Set exercise:
Copy exactly the block of lines between the one containing "2 of 4. More parts follow." and the one containing "9)), 350, 8.0)", inclusive.

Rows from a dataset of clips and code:
-- Begin --

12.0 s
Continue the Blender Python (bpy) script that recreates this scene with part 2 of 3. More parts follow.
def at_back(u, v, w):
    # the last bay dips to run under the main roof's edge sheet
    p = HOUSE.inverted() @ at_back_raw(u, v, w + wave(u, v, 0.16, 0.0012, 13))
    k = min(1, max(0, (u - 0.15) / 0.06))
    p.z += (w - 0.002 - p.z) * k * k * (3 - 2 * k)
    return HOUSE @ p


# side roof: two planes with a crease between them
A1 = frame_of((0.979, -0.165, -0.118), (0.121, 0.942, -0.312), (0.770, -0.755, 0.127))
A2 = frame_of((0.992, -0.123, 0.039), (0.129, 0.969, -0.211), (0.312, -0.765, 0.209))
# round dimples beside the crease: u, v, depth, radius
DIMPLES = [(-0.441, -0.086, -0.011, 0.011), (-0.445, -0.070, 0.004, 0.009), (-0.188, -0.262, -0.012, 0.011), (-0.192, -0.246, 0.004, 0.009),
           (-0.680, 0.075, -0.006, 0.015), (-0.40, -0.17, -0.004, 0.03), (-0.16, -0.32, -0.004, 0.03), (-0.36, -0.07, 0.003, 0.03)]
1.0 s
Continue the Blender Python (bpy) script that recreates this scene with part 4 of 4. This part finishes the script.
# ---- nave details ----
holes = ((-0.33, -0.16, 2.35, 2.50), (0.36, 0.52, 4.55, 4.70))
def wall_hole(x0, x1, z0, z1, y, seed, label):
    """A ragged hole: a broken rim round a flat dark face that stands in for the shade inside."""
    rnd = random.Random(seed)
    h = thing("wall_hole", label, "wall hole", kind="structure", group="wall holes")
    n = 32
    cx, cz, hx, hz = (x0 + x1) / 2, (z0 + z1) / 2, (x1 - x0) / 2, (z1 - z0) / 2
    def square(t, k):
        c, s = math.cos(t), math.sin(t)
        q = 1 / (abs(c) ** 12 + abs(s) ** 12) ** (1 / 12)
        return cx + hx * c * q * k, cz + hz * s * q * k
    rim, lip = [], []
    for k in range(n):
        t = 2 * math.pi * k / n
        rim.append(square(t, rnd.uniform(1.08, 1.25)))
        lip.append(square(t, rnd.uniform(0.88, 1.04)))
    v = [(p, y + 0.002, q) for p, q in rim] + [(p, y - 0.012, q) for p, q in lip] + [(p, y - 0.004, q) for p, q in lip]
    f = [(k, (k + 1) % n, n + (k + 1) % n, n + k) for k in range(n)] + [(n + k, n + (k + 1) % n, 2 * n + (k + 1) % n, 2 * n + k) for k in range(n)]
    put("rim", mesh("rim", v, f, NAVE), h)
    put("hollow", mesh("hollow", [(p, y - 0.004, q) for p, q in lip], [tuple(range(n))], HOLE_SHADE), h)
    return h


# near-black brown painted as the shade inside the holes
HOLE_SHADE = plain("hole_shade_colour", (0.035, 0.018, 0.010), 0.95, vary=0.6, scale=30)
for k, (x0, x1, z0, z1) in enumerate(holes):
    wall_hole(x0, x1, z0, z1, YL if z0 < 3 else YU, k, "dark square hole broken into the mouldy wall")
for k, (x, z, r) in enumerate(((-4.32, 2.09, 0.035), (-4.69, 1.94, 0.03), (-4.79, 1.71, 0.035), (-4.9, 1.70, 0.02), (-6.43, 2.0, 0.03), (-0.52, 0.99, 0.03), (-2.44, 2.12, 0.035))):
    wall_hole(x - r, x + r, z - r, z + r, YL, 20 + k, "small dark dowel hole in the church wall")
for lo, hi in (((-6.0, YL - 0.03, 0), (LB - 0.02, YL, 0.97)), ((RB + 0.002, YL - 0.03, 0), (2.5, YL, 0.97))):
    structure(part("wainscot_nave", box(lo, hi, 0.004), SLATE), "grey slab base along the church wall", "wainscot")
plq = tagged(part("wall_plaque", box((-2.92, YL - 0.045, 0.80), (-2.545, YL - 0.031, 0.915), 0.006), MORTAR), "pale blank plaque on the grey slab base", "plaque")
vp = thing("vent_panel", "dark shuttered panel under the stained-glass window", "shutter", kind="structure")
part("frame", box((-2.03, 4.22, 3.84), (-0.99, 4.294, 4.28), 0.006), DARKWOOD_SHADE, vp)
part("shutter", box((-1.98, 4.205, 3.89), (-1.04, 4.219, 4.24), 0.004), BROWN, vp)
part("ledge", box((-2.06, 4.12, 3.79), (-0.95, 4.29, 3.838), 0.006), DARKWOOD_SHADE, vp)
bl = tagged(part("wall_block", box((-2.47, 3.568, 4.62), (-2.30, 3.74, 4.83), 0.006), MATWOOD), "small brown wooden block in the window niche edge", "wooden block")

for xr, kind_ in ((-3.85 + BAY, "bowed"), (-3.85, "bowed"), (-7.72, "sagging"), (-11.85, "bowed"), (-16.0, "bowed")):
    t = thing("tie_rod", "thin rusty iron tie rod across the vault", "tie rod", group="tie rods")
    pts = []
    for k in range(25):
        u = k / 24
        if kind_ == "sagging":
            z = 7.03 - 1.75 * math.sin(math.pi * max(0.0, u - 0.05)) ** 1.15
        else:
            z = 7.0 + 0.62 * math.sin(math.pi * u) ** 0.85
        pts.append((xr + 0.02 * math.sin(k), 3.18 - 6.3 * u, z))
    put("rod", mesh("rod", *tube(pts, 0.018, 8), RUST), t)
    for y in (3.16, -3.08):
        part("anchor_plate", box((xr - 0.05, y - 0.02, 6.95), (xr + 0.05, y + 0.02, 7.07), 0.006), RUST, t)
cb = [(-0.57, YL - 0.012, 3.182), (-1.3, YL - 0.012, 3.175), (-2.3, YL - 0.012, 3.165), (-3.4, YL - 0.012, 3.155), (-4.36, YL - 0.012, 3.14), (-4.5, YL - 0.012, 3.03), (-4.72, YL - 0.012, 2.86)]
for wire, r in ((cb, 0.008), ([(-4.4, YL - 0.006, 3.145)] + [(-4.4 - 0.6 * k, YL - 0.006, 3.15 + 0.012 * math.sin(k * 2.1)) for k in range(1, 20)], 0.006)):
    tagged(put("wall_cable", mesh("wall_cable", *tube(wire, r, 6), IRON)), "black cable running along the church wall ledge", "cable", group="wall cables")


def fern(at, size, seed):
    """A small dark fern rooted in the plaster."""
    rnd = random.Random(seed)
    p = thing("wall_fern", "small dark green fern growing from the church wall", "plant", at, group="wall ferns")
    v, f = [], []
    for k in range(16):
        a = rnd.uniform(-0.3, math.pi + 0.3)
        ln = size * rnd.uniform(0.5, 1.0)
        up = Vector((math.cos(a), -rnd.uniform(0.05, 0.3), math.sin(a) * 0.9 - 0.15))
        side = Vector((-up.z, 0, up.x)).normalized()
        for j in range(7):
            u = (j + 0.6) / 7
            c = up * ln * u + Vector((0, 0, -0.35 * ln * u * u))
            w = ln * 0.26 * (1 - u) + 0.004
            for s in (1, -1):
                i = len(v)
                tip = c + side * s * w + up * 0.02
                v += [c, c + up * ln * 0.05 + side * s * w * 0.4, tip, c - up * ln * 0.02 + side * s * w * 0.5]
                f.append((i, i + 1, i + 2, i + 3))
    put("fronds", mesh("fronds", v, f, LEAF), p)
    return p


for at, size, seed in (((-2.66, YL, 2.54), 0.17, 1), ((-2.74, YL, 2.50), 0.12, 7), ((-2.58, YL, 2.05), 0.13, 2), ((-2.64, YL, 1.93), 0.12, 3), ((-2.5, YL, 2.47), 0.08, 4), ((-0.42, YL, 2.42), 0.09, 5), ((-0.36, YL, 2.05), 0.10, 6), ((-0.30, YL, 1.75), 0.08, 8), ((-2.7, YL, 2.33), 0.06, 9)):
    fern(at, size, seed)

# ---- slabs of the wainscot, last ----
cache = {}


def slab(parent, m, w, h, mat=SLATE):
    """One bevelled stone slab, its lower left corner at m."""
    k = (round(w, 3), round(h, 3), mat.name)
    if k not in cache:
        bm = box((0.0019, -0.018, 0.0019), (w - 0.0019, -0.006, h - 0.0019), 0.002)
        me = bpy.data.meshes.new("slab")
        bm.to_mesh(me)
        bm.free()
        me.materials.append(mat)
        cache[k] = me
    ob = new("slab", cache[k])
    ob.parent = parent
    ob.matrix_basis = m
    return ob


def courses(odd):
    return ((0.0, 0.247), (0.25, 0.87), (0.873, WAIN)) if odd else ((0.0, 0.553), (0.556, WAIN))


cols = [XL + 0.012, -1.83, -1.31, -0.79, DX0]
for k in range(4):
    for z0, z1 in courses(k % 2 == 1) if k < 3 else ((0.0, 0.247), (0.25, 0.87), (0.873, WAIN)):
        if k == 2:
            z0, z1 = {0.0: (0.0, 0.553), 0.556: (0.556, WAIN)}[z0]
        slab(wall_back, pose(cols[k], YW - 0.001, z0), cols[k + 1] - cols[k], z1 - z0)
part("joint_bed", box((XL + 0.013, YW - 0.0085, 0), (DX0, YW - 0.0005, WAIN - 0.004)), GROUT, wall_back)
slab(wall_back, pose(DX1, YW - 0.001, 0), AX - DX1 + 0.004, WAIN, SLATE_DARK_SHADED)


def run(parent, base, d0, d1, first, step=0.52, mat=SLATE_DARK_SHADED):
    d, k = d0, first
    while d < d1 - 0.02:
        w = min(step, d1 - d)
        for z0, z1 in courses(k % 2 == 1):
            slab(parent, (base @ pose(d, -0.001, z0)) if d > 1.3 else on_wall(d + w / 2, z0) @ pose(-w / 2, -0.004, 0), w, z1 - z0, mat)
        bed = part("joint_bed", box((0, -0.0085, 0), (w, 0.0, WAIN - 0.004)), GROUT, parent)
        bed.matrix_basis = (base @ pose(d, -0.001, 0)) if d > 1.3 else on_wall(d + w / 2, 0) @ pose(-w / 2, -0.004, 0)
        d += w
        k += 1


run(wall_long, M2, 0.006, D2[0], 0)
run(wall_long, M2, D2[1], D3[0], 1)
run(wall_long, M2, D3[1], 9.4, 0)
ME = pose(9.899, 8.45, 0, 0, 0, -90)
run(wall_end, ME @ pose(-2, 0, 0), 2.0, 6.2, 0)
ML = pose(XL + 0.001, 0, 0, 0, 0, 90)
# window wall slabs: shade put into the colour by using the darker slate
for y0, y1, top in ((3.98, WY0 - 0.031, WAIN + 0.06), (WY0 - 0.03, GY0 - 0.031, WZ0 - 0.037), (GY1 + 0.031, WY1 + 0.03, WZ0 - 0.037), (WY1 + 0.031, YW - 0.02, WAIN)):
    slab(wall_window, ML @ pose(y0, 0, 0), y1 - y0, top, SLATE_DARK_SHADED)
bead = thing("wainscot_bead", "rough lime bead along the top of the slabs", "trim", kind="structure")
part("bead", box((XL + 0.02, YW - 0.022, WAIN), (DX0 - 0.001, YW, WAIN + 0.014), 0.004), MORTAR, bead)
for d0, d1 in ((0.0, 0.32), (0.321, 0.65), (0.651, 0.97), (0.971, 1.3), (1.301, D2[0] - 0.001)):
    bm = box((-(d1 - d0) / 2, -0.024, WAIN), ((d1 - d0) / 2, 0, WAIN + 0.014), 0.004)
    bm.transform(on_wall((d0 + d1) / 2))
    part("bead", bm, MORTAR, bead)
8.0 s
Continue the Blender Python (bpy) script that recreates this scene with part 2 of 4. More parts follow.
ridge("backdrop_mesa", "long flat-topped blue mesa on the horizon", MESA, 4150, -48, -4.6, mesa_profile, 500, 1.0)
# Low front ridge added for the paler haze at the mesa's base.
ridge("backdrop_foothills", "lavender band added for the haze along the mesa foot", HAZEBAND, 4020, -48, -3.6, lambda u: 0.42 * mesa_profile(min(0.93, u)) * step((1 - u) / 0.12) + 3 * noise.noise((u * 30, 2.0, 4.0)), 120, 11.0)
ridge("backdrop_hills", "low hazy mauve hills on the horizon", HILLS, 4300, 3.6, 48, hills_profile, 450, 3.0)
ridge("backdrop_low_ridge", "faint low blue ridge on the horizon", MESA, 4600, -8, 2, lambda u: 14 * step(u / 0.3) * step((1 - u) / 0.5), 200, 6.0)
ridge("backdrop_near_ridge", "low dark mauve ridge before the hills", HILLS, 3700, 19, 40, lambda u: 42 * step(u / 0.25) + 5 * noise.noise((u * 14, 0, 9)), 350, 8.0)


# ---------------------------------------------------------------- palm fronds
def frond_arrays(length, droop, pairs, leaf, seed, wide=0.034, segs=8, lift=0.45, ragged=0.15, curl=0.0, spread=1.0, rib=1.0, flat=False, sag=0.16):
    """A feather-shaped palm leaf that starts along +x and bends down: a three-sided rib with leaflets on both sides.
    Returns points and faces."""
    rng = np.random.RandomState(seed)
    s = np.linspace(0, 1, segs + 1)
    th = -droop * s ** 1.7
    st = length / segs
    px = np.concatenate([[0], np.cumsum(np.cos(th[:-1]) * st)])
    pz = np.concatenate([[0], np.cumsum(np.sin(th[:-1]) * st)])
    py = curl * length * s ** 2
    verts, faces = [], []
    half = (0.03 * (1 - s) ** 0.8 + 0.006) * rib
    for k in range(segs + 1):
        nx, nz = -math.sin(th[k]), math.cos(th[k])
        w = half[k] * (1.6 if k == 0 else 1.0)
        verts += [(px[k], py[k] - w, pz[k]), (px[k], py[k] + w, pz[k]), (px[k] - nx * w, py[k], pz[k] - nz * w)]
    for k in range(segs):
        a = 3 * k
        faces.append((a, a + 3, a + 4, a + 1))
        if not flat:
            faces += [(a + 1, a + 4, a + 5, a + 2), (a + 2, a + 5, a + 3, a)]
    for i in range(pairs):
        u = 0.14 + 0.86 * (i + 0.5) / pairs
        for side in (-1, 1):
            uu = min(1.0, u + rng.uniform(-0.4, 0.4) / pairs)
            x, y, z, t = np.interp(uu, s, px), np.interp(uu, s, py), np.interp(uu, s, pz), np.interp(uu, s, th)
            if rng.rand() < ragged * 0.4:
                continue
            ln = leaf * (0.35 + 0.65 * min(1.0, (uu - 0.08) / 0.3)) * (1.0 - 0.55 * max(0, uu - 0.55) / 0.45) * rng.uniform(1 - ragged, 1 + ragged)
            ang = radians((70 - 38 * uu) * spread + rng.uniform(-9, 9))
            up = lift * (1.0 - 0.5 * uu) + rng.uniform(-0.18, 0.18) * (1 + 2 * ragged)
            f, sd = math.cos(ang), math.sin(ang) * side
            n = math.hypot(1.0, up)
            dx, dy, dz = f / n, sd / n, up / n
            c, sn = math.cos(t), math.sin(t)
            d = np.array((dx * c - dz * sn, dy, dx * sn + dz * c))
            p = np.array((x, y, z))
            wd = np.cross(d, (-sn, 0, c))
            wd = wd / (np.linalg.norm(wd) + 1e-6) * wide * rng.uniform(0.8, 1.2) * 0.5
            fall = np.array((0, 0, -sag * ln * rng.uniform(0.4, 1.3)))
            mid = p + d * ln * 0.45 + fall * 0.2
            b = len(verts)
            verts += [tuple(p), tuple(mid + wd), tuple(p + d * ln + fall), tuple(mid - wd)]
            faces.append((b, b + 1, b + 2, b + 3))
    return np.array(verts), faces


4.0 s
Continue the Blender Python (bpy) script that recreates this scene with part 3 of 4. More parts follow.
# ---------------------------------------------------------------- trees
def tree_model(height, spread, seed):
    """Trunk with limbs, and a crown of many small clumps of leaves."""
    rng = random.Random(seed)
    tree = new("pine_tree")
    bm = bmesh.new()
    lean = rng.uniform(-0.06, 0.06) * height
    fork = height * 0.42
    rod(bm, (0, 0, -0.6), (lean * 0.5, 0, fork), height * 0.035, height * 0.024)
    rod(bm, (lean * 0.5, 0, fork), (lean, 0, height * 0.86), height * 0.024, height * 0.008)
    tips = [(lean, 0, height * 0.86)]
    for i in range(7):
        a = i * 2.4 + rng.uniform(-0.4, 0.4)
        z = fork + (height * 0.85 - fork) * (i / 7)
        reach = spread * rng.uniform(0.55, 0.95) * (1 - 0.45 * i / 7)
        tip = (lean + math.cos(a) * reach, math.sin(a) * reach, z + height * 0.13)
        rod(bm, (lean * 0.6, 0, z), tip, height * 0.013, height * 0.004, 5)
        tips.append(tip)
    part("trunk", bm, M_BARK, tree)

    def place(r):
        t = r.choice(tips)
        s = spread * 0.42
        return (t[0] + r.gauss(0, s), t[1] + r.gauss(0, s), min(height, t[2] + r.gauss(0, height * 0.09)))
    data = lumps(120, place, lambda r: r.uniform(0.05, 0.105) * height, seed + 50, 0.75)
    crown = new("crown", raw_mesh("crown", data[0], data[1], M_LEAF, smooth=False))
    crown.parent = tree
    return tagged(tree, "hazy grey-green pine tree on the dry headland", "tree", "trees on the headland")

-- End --

Exercise answer:
Continue the Blender Python (bpy) script that recreates this scene with part 2 of 4. More parts follow.
ridge("backdrop_mesa", "long flat-topped blue mesa on the horizon", MESA, 4150, -48, -4.6, mesa_profile, 500, 1.0)
# Low front ridge added for the paler haze at the mesa's base.
ridge("backdrop_foothills", "lavender band added for the haze along the mesa foot", HAZEBAND, 4020, -48, -3.6, lambda u: 0.42 * mesa_profile(min(0.93, u)) * step((1 - u) / 0.12) + 3 * noise.noise((u * 30, 2.0, 4.0)), 120, 11.0)
ridge("backdrop_hills", "low hazy mauve hills on the horizon", HILLS, 4300, 3.6, 48, hills_profile, 450, 3.0)
ridge("backdrop_low_ridge", "faint low blue ridge on the horizon", MESA, 4600, -8, 2, lambda u: 14 * step(u / 0.3) * step((1 - u) / 0.5), 200, 6.0)
ridge("backdrop_near_ridge", "low dark mauve ridge before the hills", HILLS, 3700, 19, 40, lambda u: 42 * step(u / 0.25) + 5 * noise.noise((u * 14, 0, 9)), 350, 8.0)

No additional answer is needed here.